• **Do this**
Filter the listing below, copying every line in which the word "objects" appears.

— start —

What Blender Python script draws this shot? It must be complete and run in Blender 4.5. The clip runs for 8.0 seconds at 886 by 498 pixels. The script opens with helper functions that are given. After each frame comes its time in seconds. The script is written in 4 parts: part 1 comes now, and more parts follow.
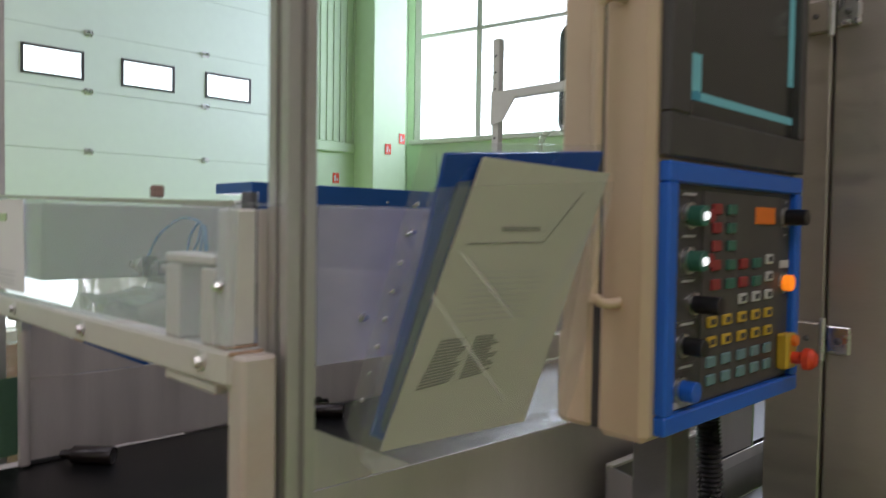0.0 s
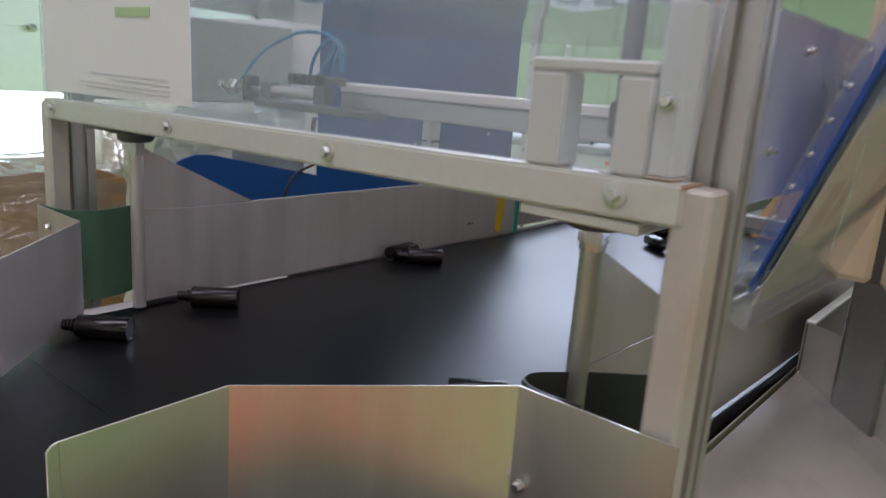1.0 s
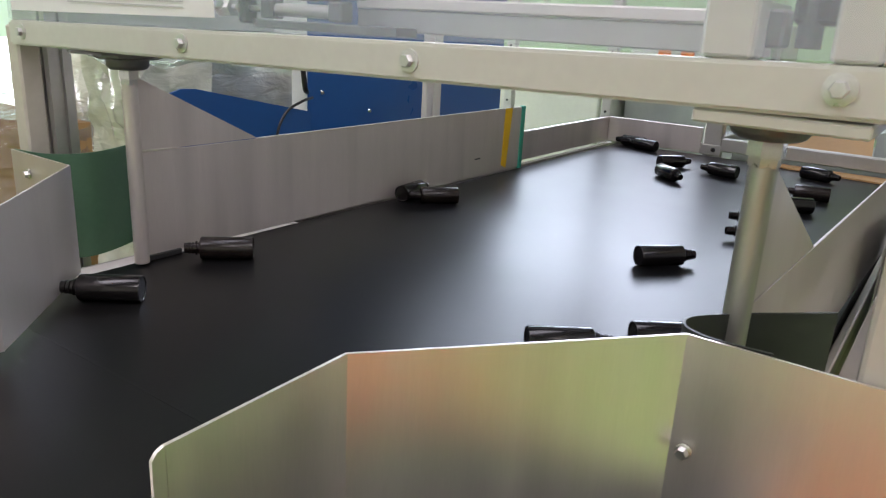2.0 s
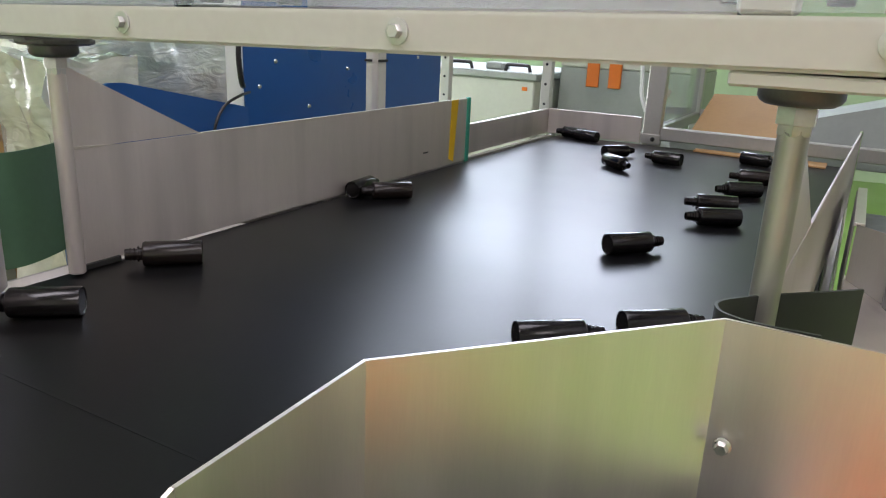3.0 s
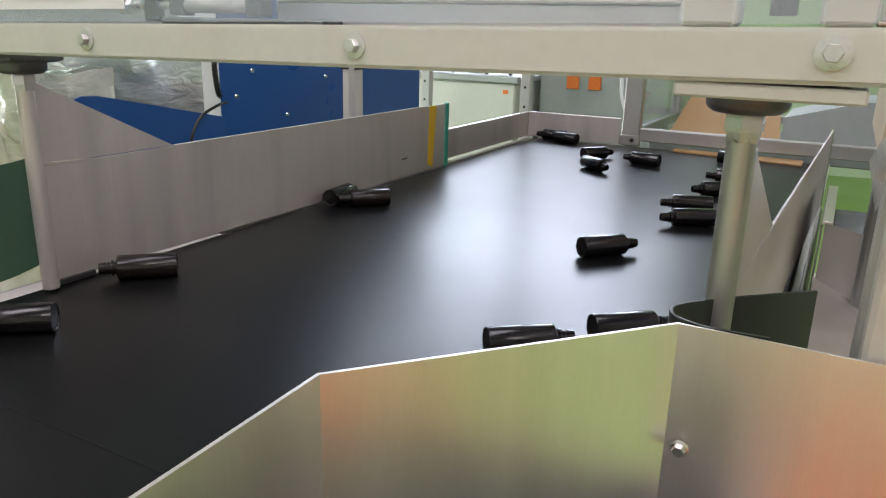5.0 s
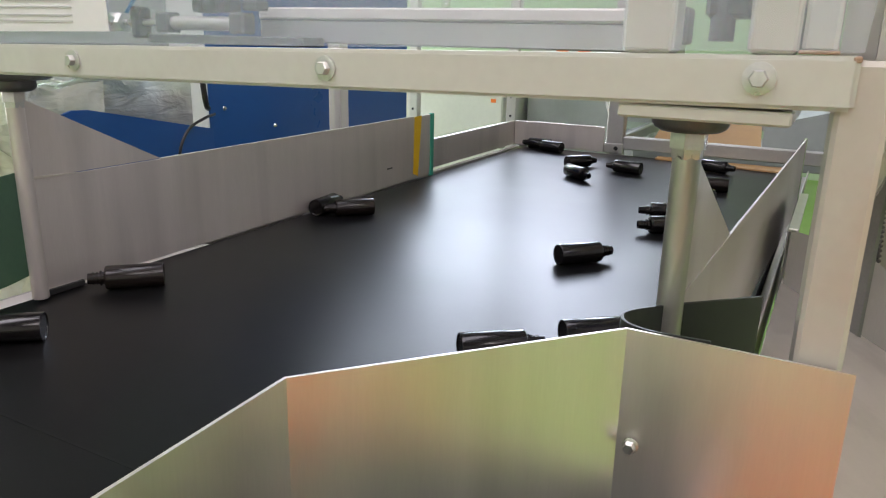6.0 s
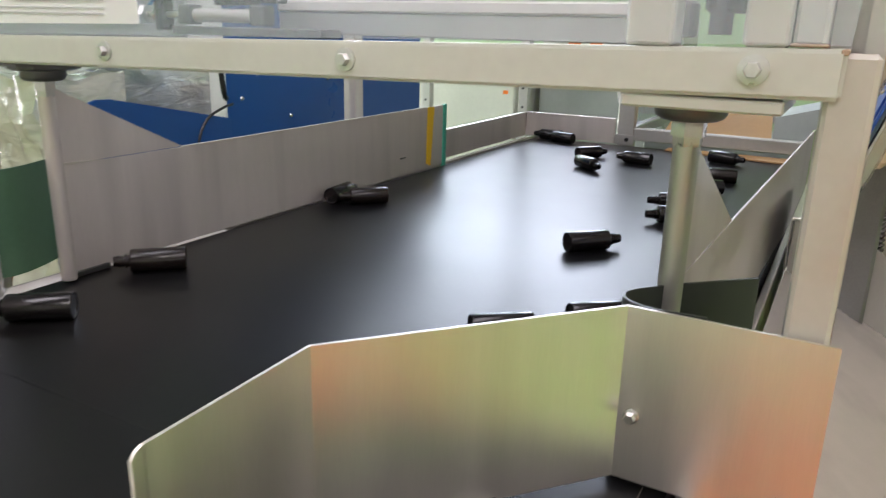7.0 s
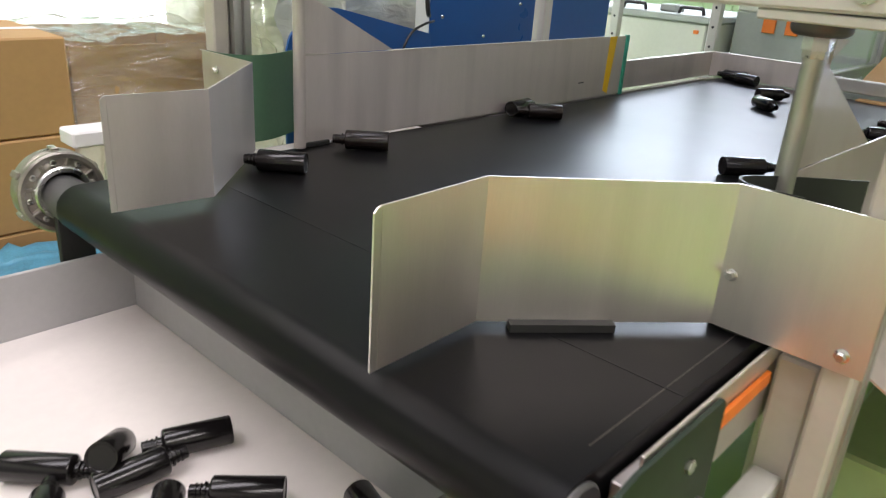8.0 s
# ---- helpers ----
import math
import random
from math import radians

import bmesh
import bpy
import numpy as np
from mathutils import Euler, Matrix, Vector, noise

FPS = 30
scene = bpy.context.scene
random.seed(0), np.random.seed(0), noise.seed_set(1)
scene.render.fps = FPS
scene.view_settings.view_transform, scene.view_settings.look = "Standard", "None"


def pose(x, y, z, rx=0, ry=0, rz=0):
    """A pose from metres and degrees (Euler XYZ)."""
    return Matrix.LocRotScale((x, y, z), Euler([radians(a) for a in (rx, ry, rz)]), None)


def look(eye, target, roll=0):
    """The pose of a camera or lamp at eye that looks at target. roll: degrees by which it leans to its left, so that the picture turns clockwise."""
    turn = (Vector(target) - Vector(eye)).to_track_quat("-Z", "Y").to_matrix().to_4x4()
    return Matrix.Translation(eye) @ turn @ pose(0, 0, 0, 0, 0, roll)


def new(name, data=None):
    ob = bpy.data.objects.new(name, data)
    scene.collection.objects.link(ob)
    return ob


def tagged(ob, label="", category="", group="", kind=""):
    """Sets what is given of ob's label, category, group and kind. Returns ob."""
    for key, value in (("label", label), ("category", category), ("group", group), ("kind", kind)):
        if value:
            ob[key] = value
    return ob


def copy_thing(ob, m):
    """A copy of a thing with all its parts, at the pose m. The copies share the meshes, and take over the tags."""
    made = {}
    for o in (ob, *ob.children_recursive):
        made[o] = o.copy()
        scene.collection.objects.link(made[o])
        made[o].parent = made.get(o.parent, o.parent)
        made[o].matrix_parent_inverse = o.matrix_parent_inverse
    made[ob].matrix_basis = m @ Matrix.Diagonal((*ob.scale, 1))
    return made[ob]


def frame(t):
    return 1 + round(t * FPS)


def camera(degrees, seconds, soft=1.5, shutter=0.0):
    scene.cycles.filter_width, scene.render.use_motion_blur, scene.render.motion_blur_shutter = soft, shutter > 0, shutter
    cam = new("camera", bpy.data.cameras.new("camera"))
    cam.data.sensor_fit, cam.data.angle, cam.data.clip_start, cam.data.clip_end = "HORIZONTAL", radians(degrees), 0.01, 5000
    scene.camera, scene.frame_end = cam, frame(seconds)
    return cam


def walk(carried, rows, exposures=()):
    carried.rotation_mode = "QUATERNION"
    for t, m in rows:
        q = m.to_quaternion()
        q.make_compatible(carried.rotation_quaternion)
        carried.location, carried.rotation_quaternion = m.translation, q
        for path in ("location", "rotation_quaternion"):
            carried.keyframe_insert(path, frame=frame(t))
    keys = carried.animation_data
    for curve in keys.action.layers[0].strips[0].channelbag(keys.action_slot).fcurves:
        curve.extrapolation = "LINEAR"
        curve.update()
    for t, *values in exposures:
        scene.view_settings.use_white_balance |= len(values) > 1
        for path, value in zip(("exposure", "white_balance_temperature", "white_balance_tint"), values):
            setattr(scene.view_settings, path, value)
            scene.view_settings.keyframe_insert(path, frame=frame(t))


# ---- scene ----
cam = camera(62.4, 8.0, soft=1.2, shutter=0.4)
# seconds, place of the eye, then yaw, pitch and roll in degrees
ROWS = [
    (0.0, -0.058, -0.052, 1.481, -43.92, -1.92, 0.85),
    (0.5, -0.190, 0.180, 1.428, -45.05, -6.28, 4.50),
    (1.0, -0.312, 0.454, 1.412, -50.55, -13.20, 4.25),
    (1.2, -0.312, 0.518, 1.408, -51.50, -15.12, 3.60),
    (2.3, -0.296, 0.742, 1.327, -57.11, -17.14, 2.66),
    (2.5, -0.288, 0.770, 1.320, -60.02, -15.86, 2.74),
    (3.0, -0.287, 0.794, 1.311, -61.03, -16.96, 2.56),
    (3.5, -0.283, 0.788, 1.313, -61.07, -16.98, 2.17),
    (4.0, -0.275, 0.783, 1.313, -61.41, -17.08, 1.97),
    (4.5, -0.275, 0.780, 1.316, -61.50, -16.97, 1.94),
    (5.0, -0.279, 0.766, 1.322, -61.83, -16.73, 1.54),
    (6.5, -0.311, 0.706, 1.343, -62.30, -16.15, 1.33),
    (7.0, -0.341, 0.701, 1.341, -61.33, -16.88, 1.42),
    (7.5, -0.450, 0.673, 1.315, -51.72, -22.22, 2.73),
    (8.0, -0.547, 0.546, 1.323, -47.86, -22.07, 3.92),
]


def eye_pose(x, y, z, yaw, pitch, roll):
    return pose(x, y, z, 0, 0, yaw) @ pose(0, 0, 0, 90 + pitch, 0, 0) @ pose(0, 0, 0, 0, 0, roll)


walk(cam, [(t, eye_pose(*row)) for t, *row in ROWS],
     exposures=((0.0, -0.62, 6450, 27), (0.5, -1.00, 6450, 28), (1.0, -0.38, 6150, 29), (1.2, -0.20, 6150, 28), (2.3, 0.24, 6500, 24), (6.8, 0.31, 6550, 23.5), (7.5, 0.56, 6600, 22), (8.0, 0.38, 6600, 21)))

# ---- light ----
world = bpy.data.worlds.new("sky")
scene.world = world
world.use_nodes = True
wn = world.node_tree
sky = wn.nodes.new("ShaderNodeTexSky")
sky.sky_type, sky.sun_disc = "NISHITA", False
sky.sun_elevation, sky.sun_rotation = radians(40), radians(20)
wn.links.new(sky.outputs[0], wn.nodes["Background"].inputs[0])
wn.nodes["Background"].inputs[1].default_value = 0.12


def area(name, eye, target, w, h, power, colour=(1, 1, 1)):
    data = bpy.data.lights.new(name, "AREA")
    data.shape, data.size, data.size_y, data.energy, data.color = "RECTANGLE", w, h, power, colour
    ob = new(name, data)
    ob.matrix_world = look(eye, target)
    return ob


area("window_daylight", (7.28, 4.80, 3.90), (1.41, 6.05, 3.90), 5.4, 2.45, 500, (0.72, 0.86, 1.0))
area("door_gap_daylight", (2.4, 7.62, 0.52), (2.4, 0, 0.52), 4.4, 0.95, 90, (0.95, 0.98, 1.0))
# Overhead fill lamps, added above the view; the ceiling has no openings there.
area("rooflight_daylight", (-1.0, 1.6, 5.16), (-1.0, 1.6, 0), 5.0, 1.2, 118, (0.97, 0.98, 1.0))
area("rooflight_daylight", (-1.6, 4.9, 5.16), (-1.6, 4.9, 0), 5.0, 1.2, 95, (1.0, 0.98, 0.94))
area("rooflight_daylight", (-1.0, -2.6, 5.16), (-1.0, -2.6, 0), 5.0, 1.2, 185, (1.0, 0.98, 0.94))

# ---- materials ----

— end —

• **Problem solution**
    ob = bpy.data.objects.new(name, data)
    scene.collection.objects.link(ob)
        scene.collection.objects.link(made[o])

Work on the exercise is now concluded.